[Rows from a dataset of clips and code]
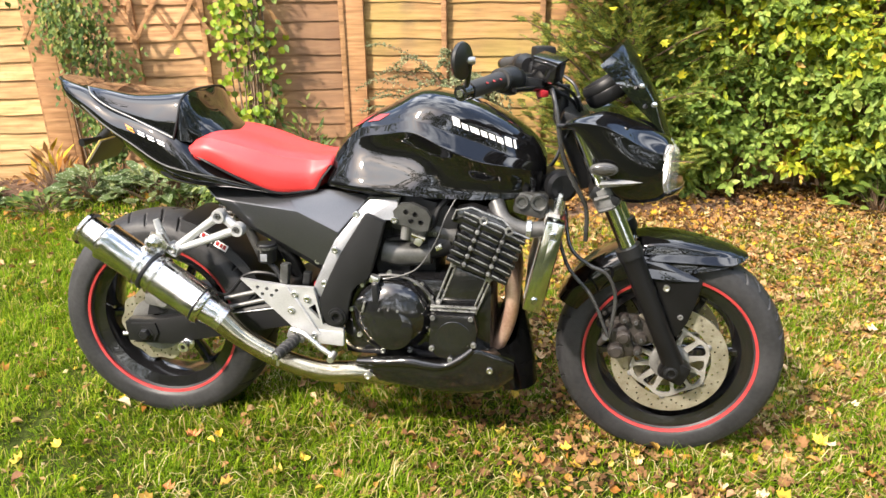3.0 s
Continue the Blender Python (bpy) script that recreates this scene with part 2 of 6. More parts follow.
mirror_glass, mt_, mb_ = nodes_of("mirror_glass")
mb_.inputs["Base Color"].default_value, mb_.inputs["Metallic"].default_value, mb_.inputs["Roughness"].default_value = (0.8, 0.8, 0.8, 1), 1.0, 0.02

grass_mat = foliage("grass_blades", [(0.0, (0.058, 0.110, 0.006)), (0.35, (0.118, 0.212, 0.008)), (0.70, (0.208, 0.32, 0.012)), (0.84, (0.295, 0.355, 0.022)), (0.94, (0.39, 0.34, 0.08)), (1.0, (0.52, 0.42, 0.19))], 0.65, 0.4, None, 0.1)
fallen_mat = foliage("fallen_leaves", [(0.0, (0.16, 0.075, 0.035)), (0.2, (0.27, 0.14, 0.058)), (0.42, (0.37, 0.22, 0.09)), (0.60, (0.46, 0.32, 0.165)), (0.70, (0.38, 0.15, 0.035)), (0.82, (0.43, 0.26, 0.06)), (0.93, (0.56, 0.40, 0.04)), (1.0, (0.56, 0.47, 0.29))], 0.6, 0.3, None, 0.1)
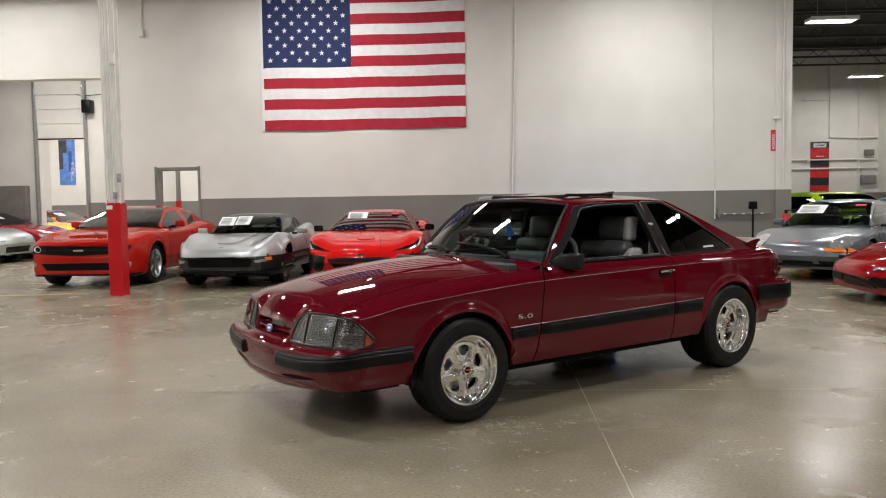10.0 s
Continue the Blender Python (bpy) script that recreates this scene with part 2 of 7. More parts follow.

Problem requirements —
Write out the listing above exactly as it stands, pictures excluded.

Output below —
3.0 s
Continue the Blender Python (bpy) script that recreates this scene with part 2 of 6. More parts follow.
mirror_glass, mt_, mb_ = nodes_of("mirror_glass")
mb_.inputs["Base Color"].default_value, mb_.inputs["Metallic"].default_value, mb_.inputs["Roughness"].default_value = (0.8, 0.8, 0.8, 1), 1.0, 0.02

grass_mat = foliage("grass_blades", [(0.0, (0.058, 0.110, 0.006)), (0.35, (0.118, 0.212, 0.008)), (0.70, (0.208, 0.32, 0.012)), (0.84, (0.295, 0.355, 0.022)), (0.94, (0.39, 0.34, 0.08)), (1.0, (0.52, 0.42, 0.19))], 0.65, 0.4, None, 0.1)
fallen_mat = foliage("fallen_leaves", [(0.0, (0.16, 0.075, 0.035)), (0.2, (0.27, 0.14, 0.058)), (0.42, (0.37, 0.22, 0.09)), (0.60, (0.46, 0.32, 0.165)), (0.70, (0.38, 0.15, 0.035)), (0.82, (0.43, 0.26, 0.06)), (0.93, (0.56, 0.40, 0.04)), (1.0, (0.56, 0.47, 0.29))], 0.6, 0.3, None, 0.1)
10.0 s
Continue the Blender Python (bpy) script that recreates this scene with part 2 of 7. More parts follow.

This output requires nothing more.